Ja bardzo krótko i jasno działam zarówno z rodziną, znajomymi czy potencjalnym ruchankiem. Proponuję spotkanie/ustawkę/schadzkę zawsze dwa razy. Za pierwszym razem jak coś wypadnie, jasne, że tak się może zdarzyć każdemu więc za jakiś czas proponuję ją znowu. I jak za tym drugim razem tym samym osobom wypadnie coś znowu i nastąpi „niemożność” ustawki, a sami nie zaproponują przy tym drugim razie swojego terminu/rozwiązania to automatycznie/bezwzględnie/na pełnej kurwie pierdolę takie podmioty całym sercem w trybie natychmiastowym i przeznaczam inicjatywę komuś innemu. Wszystko powyżej bez względu na powiązania rodzinne, matrymonialne albo inne przypadki losowe przydzielające kogoś do tej samej szkoły 25 lat temu. Skurwysyńsko bezwzględne „do dwóch razy sztuka” (przysłowie nie działa oczywiście w przypadku sportu i biznesu bo przy tych dwóch zmieniłem sobie na „do siedem razy sztuka” haha ;—)
Podsumowanie:
„Jebać leszczy z lamusami się nie pieścić, nie ma czasu, głupot nie chcę pieprzyć”

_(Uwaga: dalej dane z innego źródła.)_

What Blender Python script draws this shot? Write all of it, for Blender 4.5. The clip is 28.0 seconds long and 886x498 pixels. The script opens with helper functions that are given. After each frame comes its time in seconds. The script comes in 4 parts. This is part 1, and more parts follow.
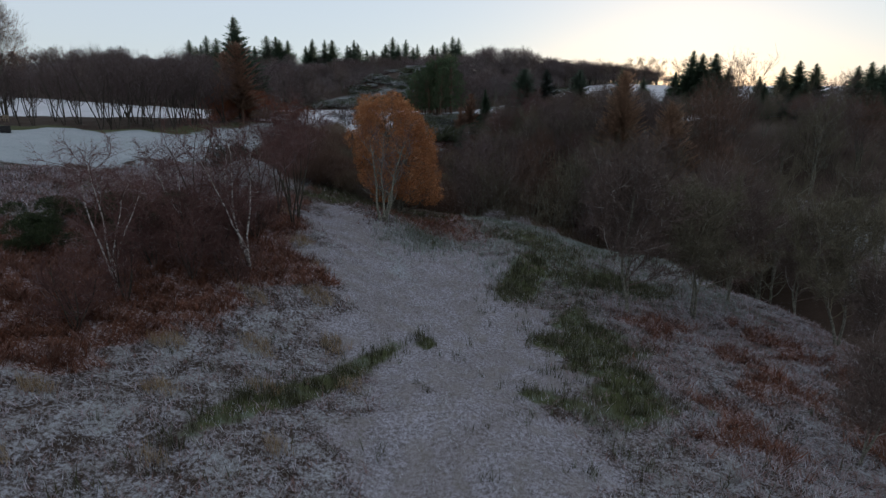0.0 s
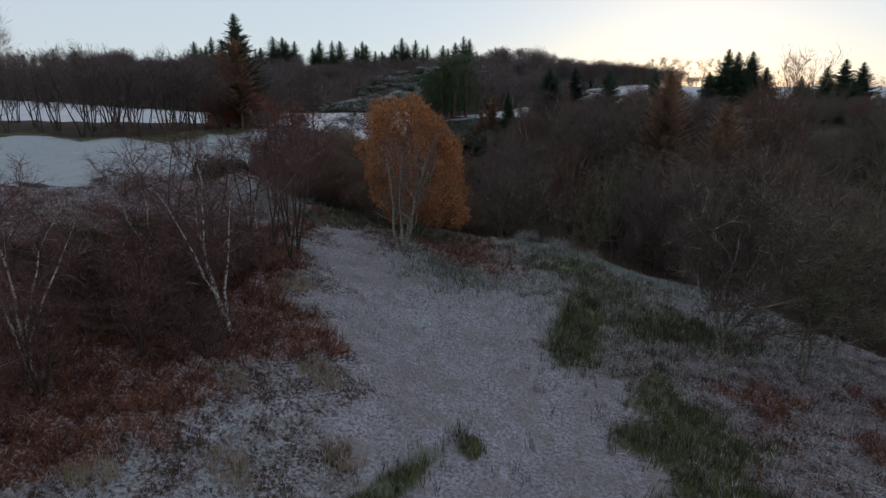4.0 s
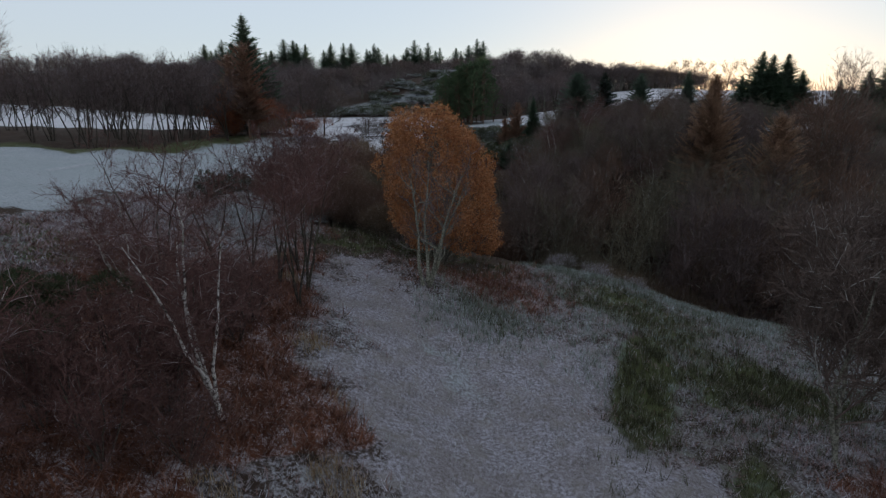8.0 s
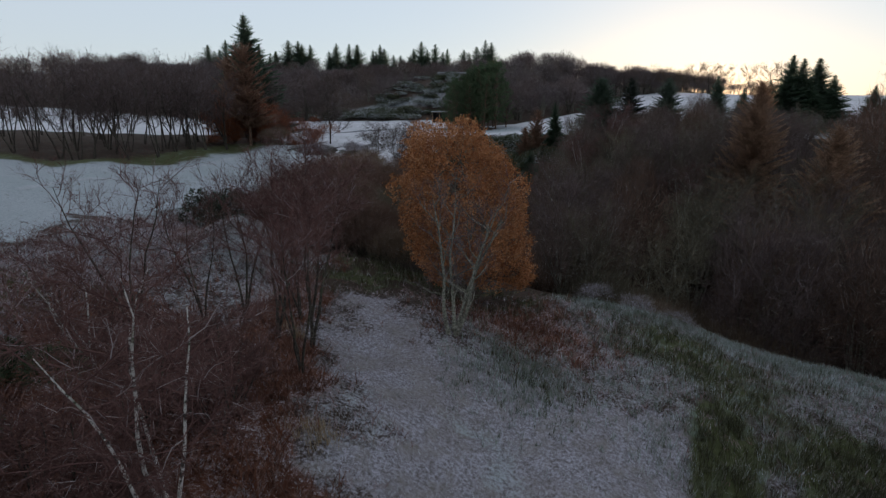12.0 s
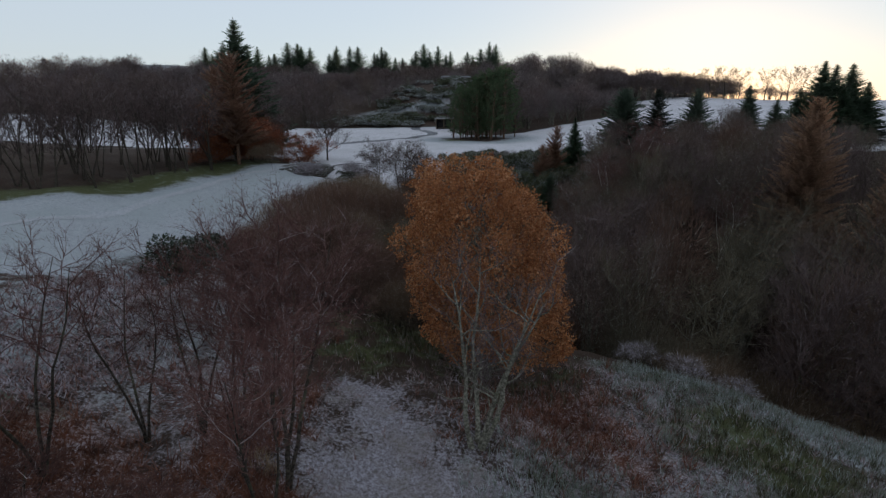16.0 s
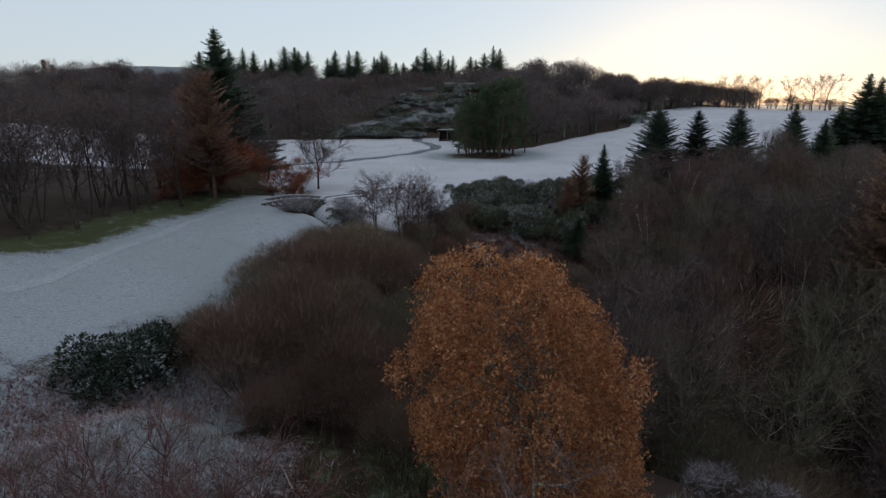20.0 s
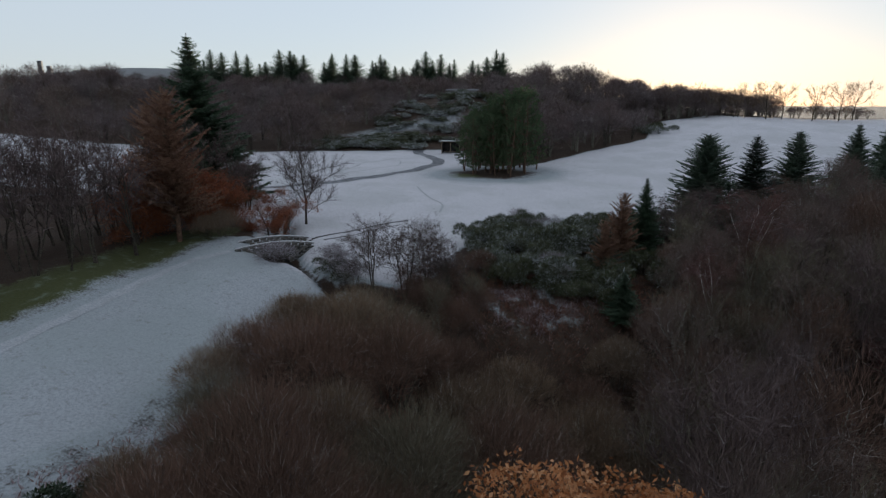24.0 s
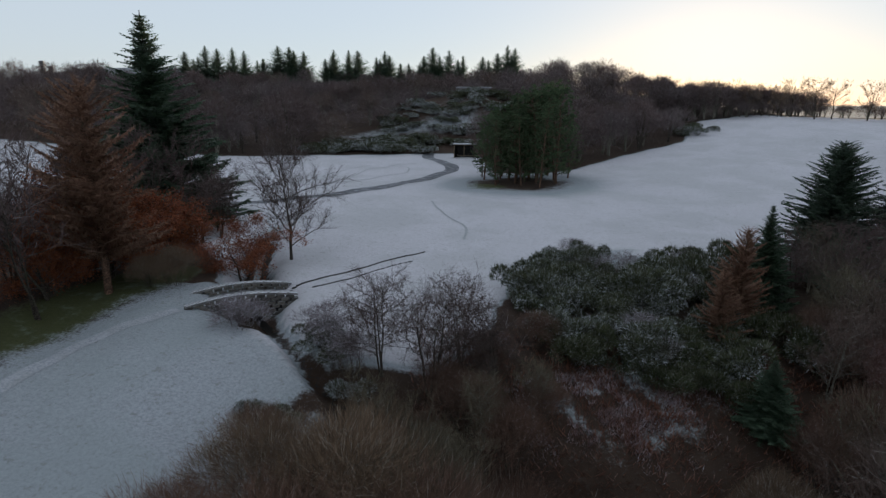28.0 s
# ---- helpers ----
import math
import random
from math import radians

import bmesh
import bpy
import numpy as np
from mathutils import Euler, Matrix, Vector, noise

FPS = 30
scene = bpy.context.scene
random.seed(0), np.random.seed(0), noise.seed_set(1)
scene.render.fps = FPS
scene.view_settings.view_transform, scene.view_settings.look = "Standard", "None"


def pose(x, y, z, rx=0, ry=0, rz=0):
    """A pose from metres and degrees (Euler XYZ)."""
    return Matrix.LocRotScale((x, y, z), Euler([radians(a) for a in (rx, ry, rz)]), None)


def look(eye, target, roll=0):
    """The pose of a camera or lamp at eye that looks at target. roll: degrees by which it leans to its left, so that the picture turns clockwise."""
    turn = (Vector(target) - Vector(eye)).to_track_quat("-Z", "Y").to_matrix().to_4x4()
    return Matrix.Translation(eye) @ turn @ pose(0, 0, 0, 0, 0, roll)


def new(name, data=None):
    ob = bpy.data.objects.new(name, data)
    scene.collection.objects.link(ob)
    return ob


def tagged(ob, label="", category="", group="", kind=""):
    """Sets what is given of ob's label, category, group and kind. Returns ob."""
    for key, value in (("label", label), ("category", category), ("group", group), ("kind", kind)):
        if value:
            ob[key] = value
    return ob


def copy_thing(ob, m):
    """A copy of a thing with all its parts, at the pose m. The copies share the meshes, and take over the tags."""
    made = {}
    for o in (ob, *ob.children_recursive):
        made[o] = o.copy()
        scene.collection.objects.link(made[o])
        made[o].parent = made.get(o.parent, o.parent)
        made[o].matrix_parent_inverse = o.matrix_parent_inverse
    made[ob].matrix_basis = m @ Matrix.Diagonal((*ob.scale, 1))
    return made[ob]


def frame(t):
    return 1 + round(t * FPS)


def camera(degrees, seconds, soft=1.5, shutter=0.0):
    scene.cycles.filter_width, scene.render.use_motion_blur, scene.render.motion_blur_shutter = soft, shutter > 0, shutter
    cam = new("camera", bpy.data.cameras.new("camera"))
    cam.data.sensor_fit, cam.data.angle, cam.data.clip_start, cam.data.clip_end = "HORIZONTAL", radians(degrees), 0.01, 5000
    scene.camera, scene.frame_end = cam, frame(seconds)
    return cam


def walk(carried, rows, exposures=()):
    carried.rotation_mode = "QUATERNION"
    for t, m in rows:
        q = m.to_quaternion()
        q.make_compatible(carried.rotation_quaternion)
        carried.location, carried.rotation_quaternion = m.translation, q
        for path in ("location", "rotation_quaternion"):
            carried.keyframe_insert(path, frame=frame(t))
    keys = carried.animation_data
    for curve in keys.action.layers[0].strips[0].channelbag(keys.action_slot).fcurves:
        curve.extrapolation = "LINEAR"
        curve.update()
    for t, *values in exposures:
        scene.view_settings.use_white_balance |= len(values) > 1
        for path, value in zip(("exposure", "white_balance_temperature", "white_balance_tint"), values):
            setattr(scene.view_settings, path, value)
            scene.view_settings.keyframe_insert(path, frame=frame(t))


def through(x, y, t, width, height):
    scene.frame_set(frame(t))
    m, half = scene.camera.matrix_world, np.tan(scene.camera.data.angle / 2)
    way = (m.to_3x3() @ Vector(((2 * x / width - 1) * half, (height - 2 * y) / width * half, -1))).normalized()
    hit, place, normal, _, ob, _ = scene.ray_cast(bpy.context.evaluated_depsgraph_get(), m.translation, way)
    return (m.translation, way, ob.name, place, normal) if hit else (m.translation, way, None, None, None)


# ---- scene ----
cam = camera(77.5, 28.0, soft=1.35)
EXPOSURE, KELVIN, TINT = 1.65, 6210, 12
METRES, EYE, TILT, LEAN, TURN = 65.0, 12.0, -14.5, 0.0, 0.0
ROWS = [
    (0.0, 0.0, 0.0, 0.0, 0.0, 0.0, -0.0),
    (0.5, -0.0026, 0.0212, 0.0054, 0.07, -0.0, 0.01),
    (1.0, -0.0054, 0.0429, 0.0107, 0.15, -0.0, 0.05),
    (1.5, -0.008, 0.061, 0.0159, 0.26, 0.01, 0.06),
    (2.0, -0.0114, 0.0789, 0.0211, 0.35, 0.06, 0.03),
    (2.5, -0.0148, 0.094, 0.0252, 0.45, 0.09, 0.0),
    (3.0, -0.019, 0.1088, 0.0297, 0.55, 0.1, -0.02),
    (3.5, -0.0229, 0.1208, 0.0342, 0.64, 0.13, -0.06),
    (5.5, -0.0368, 0.1649, 0.0518, 1.08, 0.23, -0.13),
    (6.0, -0.04, 0.1761, 0.0561, 1.21, 0.24, -0.19),
    (6.5, -0.0425, 0.1862, 0.0599, 1.37, 0.3, -0.2),
    (7.0, -0.0456, 0.1972, 0.0639, 1.49, 0.34, -0.26),
    (7.5, -0.048, 0.2071, 0.0673, 1.6, 0.39, -0.29),
    (8.0, -0.0508, 0.2178, 0.071, 1.69, 0.4, -0.33),
    (8.5, -0.0536, 0.2272, 0.0744, 1.74, 0.4, -0.34),
    (9.0, -0.0567, 0.2375, 0.0781, 1.82, 0.42, -0.39),
    (9.5, -0.0593, 0.247, 0.0818, 1.86, 0.46, -0.44),
    (10.0, -0.0623, 0.2574, 0.0865, 1.92, 0.45, -0.47),
    (10.5, -0.0656, 0.2674, 0.0907, 1.94, 0.45, -0.52),
    (11.0, -0.0687, 0.2778, 0.0957, 2.0, 0.44, -0.56),
    (11.5, -0.0719, 0.2886, 0.1002, 2.04, 0.46, -0.63),
    (12.0, -0.075, 0.3011, 0.1057, 2.05, 0.49, -0.69),
    (12.5, -0.0775, 0.3132, 0.1113, 2.1, 0.52, -0.76),
    (14.5, -0.0851, 0.363, 0.1393, 2.2, 0.48, -0.65),
    (15.0, -0.087, 0.3782, 0.1463, 2.19, 0.49, -0.64),
    (15.5, -0.0892, 0.3919, 0.1533, 2.2, 0.49, -0.62),
    (16.0, -0.0917, 0.4076, 0.1616, 2.21, 0.5, -0.64),
    (16.5, -0.0942, 0.4225, 0.1702, 2.2, 0.51, -0.69),
    (17.0, -0.0969, 0.4393, 0.18, 2.21, 0.53, -0.67),
    (17.5, -0.0989, 0.4564, 0.1892, 2.2, 0.56, -0.72),
    (18.0, -0.1008, 0.4748, 0.1993, 2.22, 0.55, -0.72),
    (18.5, -0.1028, 0.492, 0.2085, 2.22, 0.56, -0.76),
    (19.0, -0.1047, 0.5104, 0.2185, 2.22, 0.57, -0.73),
    (19.5, -0.1068, 0.5274, 0.2276, 2.23, 0.58, -0.71),
    (20.0, -0.1092, 0.5457, 0.2373, 2.25, 0.59, -0.74),
    (20.5, -0.1118, 0.5627, 0.2463, 2.23, 0.6, -0.76),
    (21.0, -0.1143, 0.5817, 0.2561, 2.22, 0.61, -0.75),
    (21.5, -0.1166, 0.5994, 0.2653, 2.22, 0.61, -0.72),
    (23.5, -0.1284, 0.6705, 0.3015, 2.11, 0.71, -0.75),
    (24.0, -0.1318, 0.6917, 0.3099, 2.11, 0.69, -0.75),
    (24.5, -0.1353, 0.7143, 0.3169, 2.13, 0.7, -0.76),
    (25.0, -0.1398, 0.7405, 0.3242, 2.17, 0.69, -0.78),
    (25.5, -0.1443, 0.7663, 0.3308, 2.24, 0.68, -0.77),
    (26.0, -0.1496, 0.7948, 0.3381, 2.3, 0.67, -0.77),
    (26.5, -0.1547, 0.8218, 0.3448, 2.36, 0.68, -0.78),
    (27.0, -0.1606, 0.8508, 0.3519, 2.37, 0.68, -0.78),
    (27.5, -0.1661, 0.8782, 0.3584, 2.41, 0.68, -0.78),
    (28.0, -0.172, 0.9074, 0.3652, 2.45, 0.67, -0.77),
]
walk(cam, [(t, pose(0, 0, EYE, TILT, LEAN, TURN) @ pose(METRES * x, METRES * y, METRES * z, 90 + pitch, roll, yaw)) for t, x, y, z, yaw, pitch, roll in ROWS], [(0.0, EXPOSURE, KELVIN, TINT), (28.0, EXPOSURE, KELVIN, TINT)])

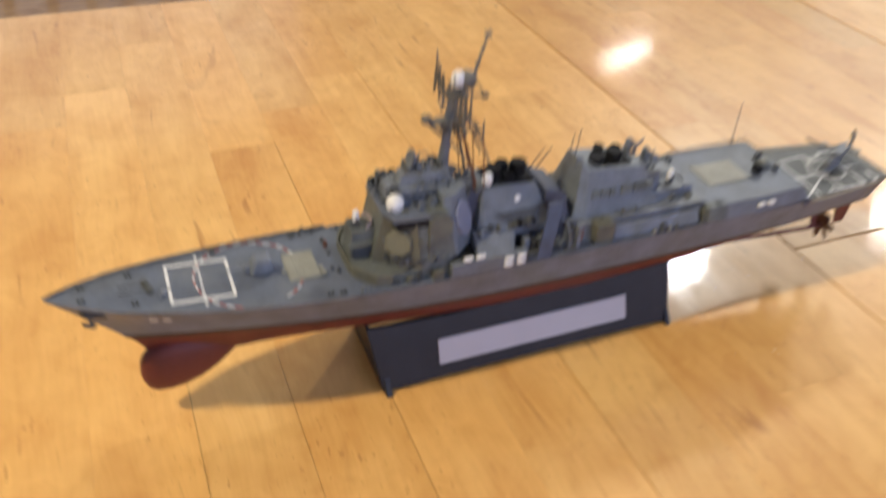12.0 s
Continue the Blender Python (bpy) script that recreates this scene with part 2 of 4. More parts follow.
def add_box(bm, x0, x1, y0, y1, z0, z1, bevel=0.0):
    vs = [bm.verts.new(v) for v in ((x0, y0, z0), (x1, y0, z0), (x1, y1, z0), (x0, y1, z0), (x0, y0, z1), (x1, y0, z1), (x1, y1, z1), (x0, y1, z1))]
    fs = [bm.faces.new([vs[k] for k in f]) for f in ((3, 2, 1, 0), (4, 5, 6, 7), (0, 1, 5, 4), (1, 2, 6, 5), (2, 3, 7, 6), (3, 0, 4, 7))]
    if bevel:
        es = list({e for f in fs for e in f.edges})
        bmesh.ops.bevel(bm, geom=es, offset=bevel, segments=2, profile=0.6, affect="EDGES")


def box(x0, x1, y0, y1, z0, z1, bevel=0.0):
    bm = bmesh.new()
    add_box(bm, x0, x1, y0, y1, z0, z1, bevel)
    return bm


def add_loft(bm, rings, cap=True, closed=True):
    """Skin a list of rings that have the same number of points."""
    vs = [[bm.verts.new(p) for p in r] for r in rings]
    k = len(vs[0])
    for a, b in zip(vs, vs[1:]):
        for i in range(k if closed else k - 1):
            j = (i + 1) % k
            bm.faces.new((a[i], a[j], b[j], b[i]))
    if cap:
        bm.faces.new(vs[0][::-1])
        bm.faces.new(vs[-1])


def loft(rings, cap=True, closed=True):
    bm = bmesh.new()
    add_loft(bm, rings, cap, closed)
    return bm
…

etam, sam wezmiesz chwilowke i bedziesz wpierdalal
A tam kurwa nie zesrajcie się, nawet na święta muszą narzekać po co? Pytam się po co? Ludzie dajcie se siana
Ja akurat lubię Wigilię, bo można spróbować trochę innego jedzenia, niż mięso, sałatki i ciast, które teraz pasibrzuchy żrą w każde święto. Święta lubię bo można odpocząć, jest trochę ciszej niż zwykle, bo galerie handlowe i inne gówna są pozamykane, a rano mogę się przejść na spacer w ciszy, a nie w obawie, że nagle zza zakrętu wyjedzie spóźniony pracownik/Janusz biznesu i rozjedzie mnie na krwawą miazgę.
A, że ludzie pierdolą głupoty i wydają się być fałszywi? Robią to, bo są ludźmi. Trochę popiją itd. To samo jest w Sylwestra, Urodziny, Imieniny, Chrzciny, Wesele itd. Ludzie mają więcej czasu, niż zwykle, to wydają się być zadowoleni albo udają. Więcej w tym sensu, niż w świętowaniu ostatniego dnia w roku i płaceniu kilkakrotnie więcej za pójście do klubu czy nocleg w górach, bo to ostatni dzień któregoś tam roku. Jeśli 24-26 grudnia są najbardziej pojebanymi dniami w roku, to jak określić Sylwester i towarzyszącą ludziom chorobę psychiczną przejawiającą się w pytaniach „Jak to, nie obchodzisz Sylwestra?”, „Jesteś chory”? Świętą są trochę pojebane przez zjebaną komercję, pierdolonych Mikołajów, jebane promocje smarfonów, reklamy coca-coli, bieganie za prezentami i inne gówna, które robią z wielu podobno „inteligentnych” ludzi debili walących konia, bo udało im się kupić „telefon w promocji”. Ale nikt nikogo do tego nie zmusza. Tak jak do tego, żeby Święta spędzać w określony sposób.